Sitting in her office with issues of “Dance Magazine” dating back to the early 1980s, Amy Yopp Sullivan, the director of the center for dance, movement and somatic learning, prefers to surround herself with constant inspiration. She admits she can’t seem to get rid of any of the dusty magazines, but decided it would be helpful to keep them in stacks in her Stony Brook University office for students to glance through.

 

Sullivan, with her chin-length brown hair and a black button-up sweater over a grey shirt and black pants, speaks confidently about her dance career at SBU, where she’s been since 1986, but her love for dance goes back years before that.

 

“The first memory is going out in the backyard and just dancing freestyle at about three-years-old or four-years-old,” she said,

 

Dancing isn’t about being perfect or being the best for Sullivan. She simply enjoys the act of movement and being able to control and understand her body.
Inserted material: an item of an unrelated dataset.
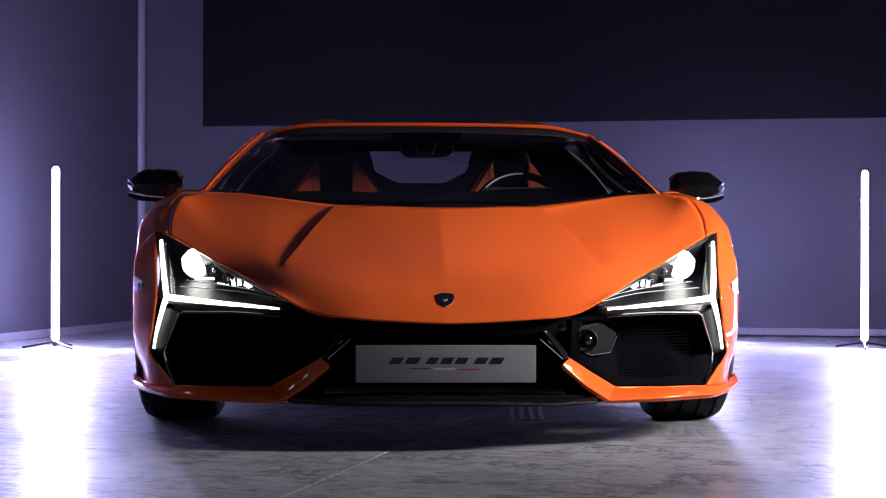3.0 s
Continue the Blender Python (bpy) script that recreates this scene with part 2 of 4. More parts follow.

She uses dance to, both, really see herself and to truly see the world.

 

“I started just because I couldn’t help but dance,” Sullivan continued. “It was just who I was. It was how I saw my world.”

 

Her world since she was a toddler has contained lots of dancing and choreography. Before joining the Stony Brook University faculty 28 years ago, Sullivan earned her dance education degree at the University of North Carolina, close to where she came from.

 

After her undergraduate career, she went to audition for a dance company in Charlotte, N.C., but after doing so, decided she wanted to receive further education and went on to study theology and philosophy in a graduate program. While some might think her graduate classes and her undergrad have nothing to do with one another, Sullivan thinks otherwise.

 

“I was really interested in the work of the inner-person when you dance or when you think and what this world is that we have within us,” Sullivan said.

 

The second grade was when Sullivan’s dancing world really formed. She always loved movement, but it wasn’t until some grand turn of luck when she was younger that she started to dance as a way of life.

 

“The memory that kind of moved me forward was when I was a young child, in the second grade,” Sullivan said. “I was walking home and found a pair of tap shoes in the garbage can, just at the top of the garbage can, that fit me. I picked them up and started dancing from there.”

 

Even before she found the tap shoes, she knew she wanted to be active, so she participated in any activity that she could find.

 

“I was an athlete earlier,” she said. “I raced, swam, ran and varied sports. I played golf when I was in the first grade, bowled, had state championships in bowling when I was just little. But it was always the means of being physical in the world.”

 

Sullivan believes that being it touch with one’s body and learning all that it can do is extremely important. Having grown up and used her body for many different sports and then going on to make a life out of being a dancer and a dance instructor, she thinks all students should know how to use their body to its fullest potential. This, along with trying to create a dance major at SBU, is one of the goals that Sullivan will continue to work towards.

“I think it’s just as important as reading, just as important as being able to analyze,” Sullivan admits. “It’s this part of education that I’m a real advocate to say it’s necessary for every person. I would love to have a body narratives course for students on this campus. For every single student, like they have to take writing or intro to math.”